Technology & Science

Renewable power will grow 50% in next 5 years, IEA says

Global renewable energy capacity is set to rise by 50 per cent in five years, driven by solar photovoltaic (PV) installations on homes, buildings and industry, according to the International Energy Agency (IEA).

Solar power will account for nearly 60% of growth, followed by onshore wind

The International Energy Agency predicts global renewable power capacity will grow 50 per cent in the next five years, with 60 per cent of the growth coming from solar and 25 per cent from onshore wind. (CBC News)

Global renewable energy capacity is set to rise by 50 per cent in five years, driven by solar photovoltaic (PV) installations on homes, buildings and industry, according to the International Energy Agency (IEA).

Total renewable-based power capacity will rise by 1.2 terawatts (TW) by 2024 from 2.5 TW last year, equivalent to the total installed current power capacity of the United States.
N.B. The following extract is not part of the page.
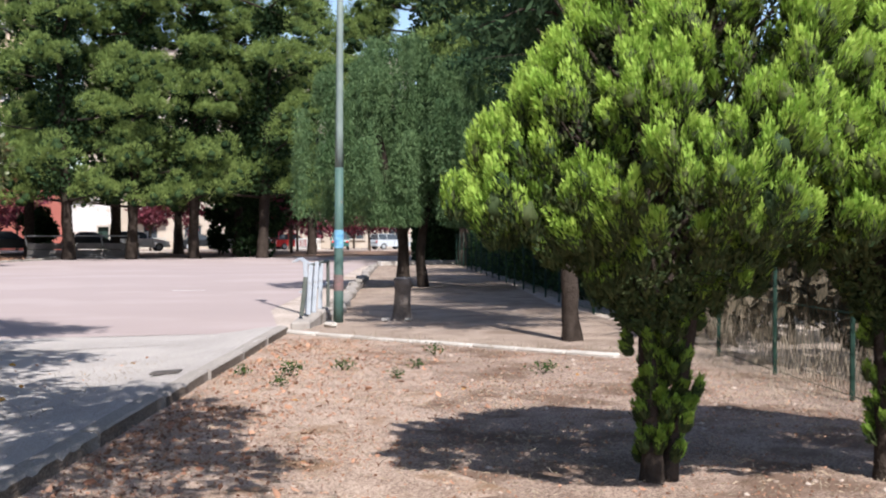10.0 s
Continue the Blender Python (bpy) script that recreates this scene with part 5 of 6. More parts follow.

Solar PV will account for nearly 60 per cent of this growth and onshore wind 25 per cent, the IEA's annual report on global renewables showed.

The share of renewables in power generation is expected to rise to 30 per cent in 2024 from 26 per cent today.

Falling technology costs and more effective government policies have helped to drive the higher forecasts for renewable capacity deployment since last year's report, the IEA said.

"Renewables are already the world's second largest source of electricity, but their deployment still needs to accelerate if we are to achieve long-term climate, air quality and energy access goals," said Fatih Birol, the IEA's executive director.

"As costs continue to fall, we have a growing incentive to ramp up the deployment of solar PV," he added.

A vehicle drives past the solar panels near wind turbines at a wind and solar energy storage and transmission power station of State Grid Corporation of China, in Zhangjiakou of Hebei province, on March 18, 2016. The share of renewables in power generation is expected to rise to 30 per cent in 2024 from 26 per cent today. (Jason Lee/Reuters)

The cost of generating electricity from distributed solar PV (PV systems on homes, commercial buildings and industry) is already below retail electricity prices in most countries.

Solar PV generation costs are expected to decline a further 15 per cent to 35 per cent by 2024, making the technology more attractive for adoption, the IEA said.

However, policy and tariff reforms are needed to ensure solar PV growth is sustainable and avoid disruption to electricity markets and higher energy costs, the report said.